**Data section:**
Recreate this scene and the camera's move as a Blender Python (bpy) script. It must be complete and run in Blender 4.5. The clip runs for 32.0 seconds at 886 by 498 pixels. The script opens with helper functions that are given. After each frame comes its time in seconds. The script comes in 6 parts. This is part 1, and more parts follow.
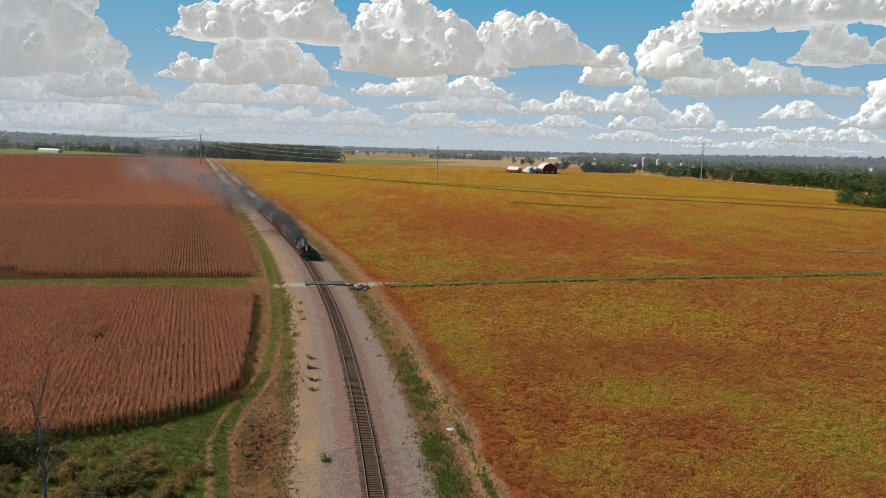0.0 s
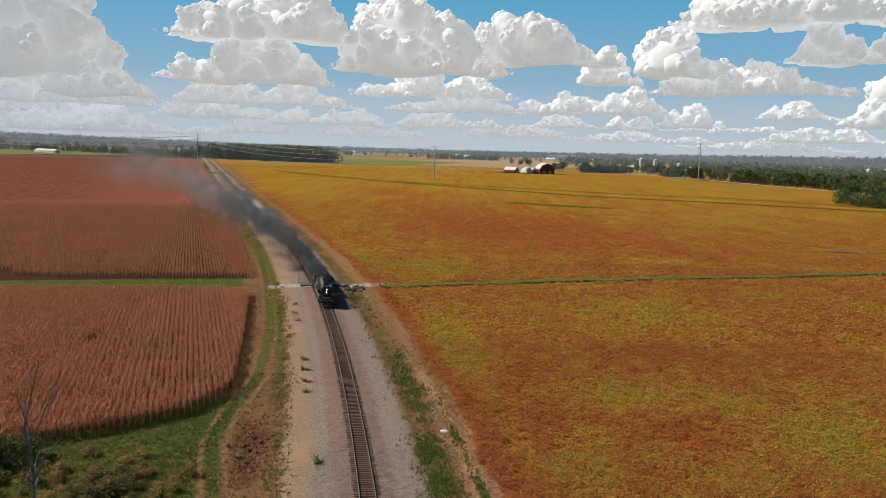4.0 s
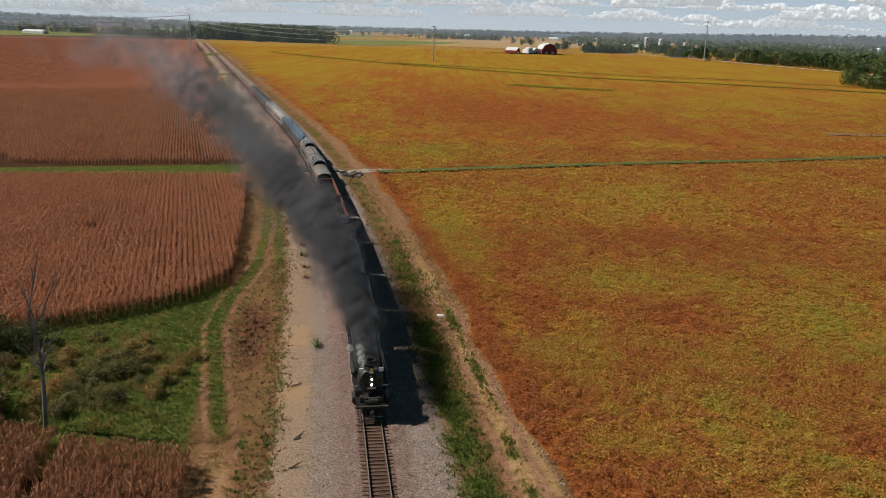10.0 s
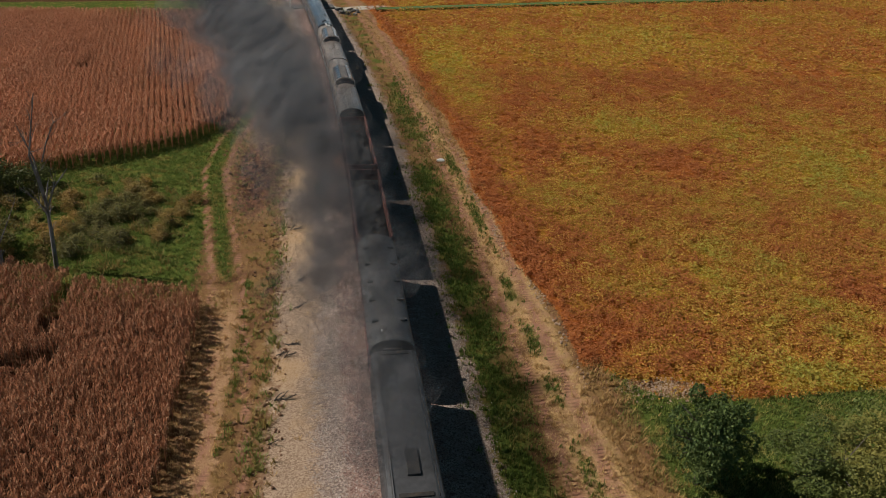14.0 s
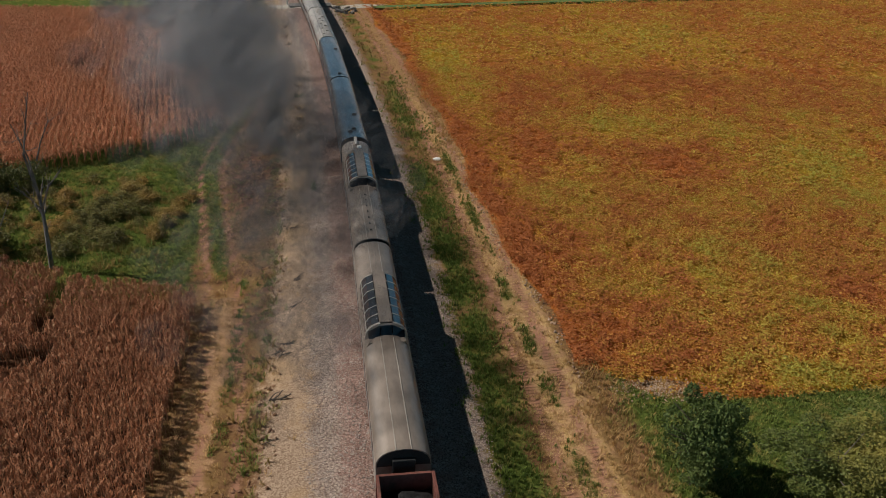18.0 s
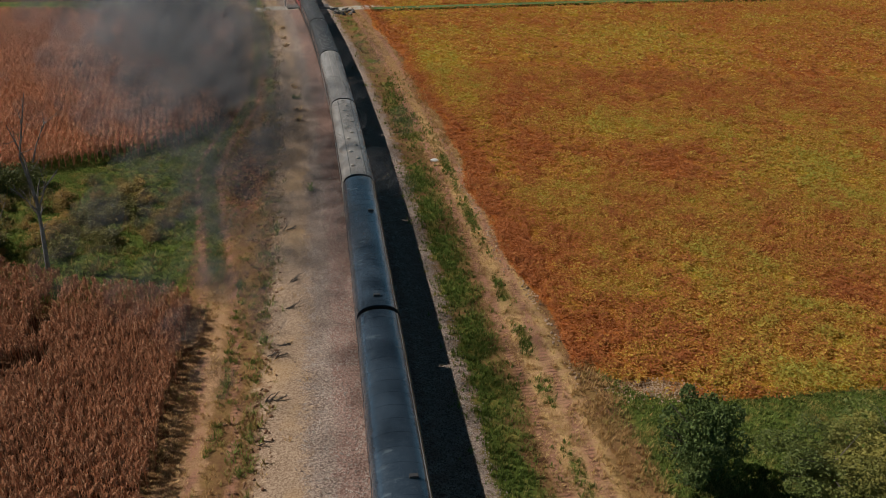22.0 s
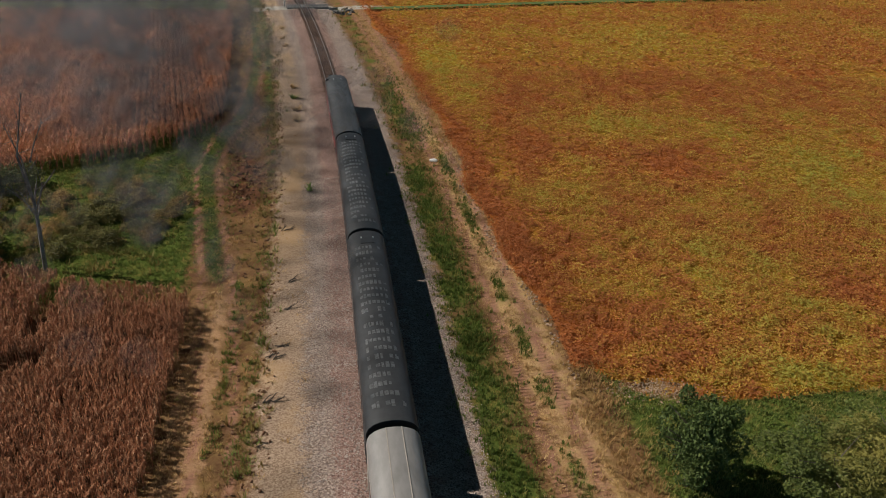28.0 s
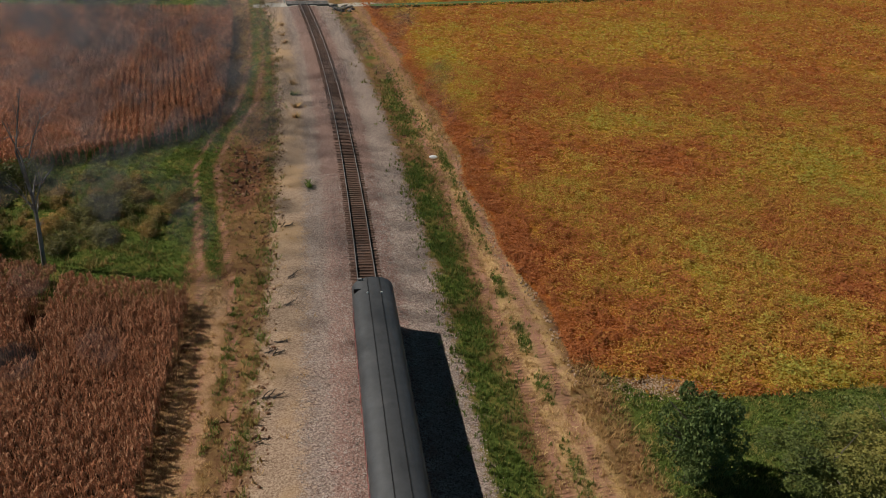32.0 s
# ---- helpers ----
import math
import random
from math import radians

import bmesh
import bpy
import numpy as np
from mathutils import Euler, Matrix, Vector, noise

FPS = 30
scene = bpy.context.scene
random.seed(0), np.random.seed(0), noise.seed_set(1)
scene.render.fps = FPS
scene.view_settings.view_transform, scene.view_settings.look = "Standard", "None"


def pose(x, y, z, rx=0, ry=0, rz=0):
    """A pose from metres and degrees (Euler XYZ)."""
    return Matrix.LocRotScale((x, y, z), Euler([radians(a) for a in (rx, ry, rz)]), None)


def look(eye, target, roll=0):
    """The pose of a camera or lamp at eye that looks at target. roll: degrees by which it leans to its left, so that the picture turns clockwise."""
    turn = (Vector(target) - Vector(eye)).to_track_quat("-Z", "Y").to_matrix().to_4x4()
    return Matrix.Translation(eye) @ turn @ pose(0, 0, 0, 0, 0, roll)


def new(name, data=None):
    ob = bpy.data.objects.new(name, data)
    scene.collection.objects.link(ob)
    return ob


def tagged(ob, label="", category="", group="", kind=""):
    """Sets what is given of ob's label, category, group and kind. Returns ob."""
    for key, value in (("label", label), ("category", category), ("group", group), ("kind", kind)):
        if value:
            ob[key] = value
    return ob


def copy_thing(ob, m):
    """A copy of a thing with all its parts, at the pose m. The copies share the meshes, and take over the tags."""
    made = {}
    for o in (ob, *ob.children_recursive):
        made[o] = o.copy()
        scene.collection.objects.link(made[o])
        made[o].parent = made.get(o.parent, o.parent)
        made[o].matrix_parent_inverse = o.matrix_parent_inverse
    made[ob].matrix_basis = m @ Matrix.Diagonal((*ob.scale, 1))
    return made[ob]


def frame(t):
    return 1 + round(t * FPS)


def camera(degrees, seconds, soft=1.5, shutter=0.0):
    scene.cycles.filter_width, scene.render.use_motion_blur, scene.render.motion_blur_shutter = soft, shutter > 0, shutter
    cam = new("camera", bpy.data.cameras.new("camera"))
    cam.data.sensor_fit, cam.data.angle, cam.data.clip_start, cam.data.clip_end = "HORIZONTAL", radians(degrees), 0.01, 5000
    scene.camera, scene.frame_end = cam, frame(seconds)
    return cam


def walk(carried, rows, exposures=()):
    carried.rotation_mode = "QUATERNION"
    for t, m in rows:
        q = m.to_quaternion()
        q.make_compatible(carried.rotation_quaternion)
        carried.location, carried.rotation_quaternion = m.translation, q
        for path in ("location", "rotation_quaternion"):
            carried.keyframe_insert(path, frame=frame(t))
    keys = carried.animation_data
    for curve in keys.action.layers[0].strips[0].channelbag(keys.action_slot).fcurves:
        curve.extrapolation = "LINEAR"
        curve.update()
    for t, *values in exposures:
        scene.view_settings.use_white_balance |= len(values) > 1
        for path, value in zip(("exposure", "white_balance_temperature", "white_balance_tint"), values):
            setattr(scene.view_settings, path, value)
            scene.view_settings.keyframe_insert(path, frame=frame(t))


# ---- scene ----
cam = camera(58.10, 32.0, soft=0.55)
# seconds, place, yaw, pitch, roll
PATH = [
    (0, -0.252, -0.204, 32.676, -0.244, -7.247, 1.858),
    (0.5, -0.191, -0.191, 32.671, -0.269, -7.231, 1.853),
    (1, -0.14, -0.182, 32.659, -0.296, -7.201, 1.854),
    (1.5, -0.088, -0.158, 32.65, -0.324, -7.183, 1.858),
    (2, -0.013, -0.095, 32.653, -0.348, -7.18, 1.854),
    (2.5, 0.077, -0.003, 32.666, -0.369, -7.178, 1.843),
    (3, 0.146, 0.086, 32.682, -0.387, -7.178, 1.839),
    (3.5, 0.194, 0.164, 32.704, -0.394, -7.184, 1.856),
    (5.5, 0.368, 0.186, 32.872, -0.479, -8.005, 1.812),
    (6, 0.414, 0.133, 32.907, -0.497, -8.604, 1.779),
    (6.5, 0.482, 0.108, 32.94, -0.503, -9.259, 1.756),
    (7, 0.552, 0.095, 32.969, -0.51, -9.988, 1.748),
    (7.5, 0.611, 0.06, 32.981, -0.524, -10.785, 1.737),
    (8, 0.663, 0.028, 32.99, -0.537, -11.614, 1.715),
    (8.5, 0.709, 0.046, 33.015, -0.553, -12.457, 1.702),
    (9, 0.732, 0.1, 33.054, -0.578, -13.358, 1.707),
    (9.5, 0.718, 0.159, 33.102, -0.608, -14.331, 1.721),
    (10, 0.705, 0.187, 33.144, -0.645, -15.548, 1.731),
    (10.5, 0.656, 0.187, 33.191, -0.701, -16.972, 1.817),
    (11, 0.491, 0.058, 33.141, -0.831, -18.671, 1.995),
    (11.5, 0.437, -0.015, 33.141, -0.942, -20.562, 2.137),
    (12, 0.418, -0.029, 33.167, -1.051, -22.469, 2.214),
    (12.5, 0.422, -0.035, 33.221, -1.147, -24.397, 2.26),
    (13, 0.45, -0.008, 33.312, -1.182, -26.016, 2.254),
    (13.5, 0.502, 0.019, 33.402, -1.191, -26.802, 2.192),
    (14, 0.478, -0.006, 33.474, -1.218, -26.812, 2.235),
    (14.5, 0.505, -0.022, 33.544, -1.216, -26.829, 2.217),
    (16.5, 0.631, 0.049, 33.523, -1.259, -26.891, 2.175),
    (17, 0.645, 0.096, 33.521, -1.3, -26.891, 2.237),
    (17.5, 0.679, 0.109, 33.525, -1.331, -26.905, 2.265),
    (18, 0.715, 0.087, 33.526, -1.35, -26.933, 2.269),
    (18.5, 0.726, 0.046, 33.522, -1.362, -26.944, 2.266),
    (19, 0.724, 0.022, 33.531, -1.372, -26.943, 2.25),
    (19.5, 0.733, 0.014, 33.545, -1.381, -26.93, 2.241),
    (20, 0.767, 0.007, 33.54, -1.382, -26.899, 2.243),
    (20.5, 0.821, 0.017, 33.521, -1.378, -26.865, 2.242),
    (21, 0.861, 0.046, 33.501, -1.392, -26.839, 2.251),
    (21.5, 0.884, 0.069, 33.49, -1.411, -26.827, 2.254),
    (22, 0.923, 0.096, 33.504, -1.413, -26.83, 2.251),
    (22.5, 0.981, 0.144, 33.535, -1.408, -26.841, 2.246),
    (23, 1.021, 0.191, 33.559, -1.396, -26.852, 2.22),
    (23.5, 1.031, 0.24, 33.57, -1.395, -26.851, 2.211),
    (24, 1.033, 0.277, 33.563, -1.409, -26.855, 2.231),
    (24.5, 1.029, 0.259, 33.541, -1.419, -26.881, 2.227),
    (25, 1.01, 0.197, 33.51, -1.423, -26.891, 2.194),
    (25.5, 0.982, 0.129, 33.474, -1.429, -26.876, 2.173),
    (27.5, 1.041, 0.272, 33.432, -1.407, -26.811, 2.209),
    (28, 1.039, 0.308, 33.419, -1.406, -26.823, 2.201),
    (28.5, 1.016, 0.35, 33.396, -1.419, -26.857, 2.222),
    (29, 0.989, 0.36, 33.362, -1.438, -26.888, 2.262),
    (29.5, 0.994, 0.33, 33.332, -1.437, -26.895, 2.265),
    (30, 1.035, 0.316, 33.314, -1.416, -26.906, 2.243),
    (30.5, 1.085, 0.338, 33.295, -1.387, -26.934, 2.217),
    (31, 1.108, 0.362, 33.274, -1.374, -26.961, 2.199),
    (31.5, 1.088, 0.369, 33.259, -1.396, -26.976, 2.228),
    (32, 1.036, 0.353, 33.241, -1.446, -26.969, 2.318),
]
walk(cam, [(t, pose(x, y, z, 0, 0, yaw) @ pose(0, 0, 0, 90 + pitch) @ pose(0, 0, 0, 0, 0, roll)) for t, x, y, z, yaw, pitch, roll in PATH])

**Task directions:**
Quote only the lines running from the line that holds "scene.camera, scene.frame_end = cam, frame(seconds)" to the line that holds "scene.view_settings.keyframe_insert(path, frame=frame(t))", both ends included.

**Final result:**
    scene.camera, scene.frame_end = cam, frame(seconds)
    return cam


def walk(carried, rows, exposures=()):
    carried.rotation_mode = "QUATERNION"
    for t, m in rows:
        q = m.to_quaternion()
        q.make_compatible(carried.rotation_quaternion)
        carried.location, carried.rotation_quaternion = m.translation, q
        for path in ("location", "rotation_quaternion"):
            carried.keyframe_insert(path, frame=frame(t))
    keys = carried.animation_data
    for curve in keys.action.layers[0].strips[0].channelbag(keys.action_slot).fcurves:
        curve.extrapolation = "LINEAR"
        curve.update()
    for t, *values in exposures:
        scene.view_settings.use_white_balance |= len(values) > 1
        for path, value in zip(("exposure", "white_balance_temperature", "white_balance_tint"), values):
            setattr(scene.view_settings, path, value)
            scene.view_settings.keyframe_insert(path, frame=frame(t))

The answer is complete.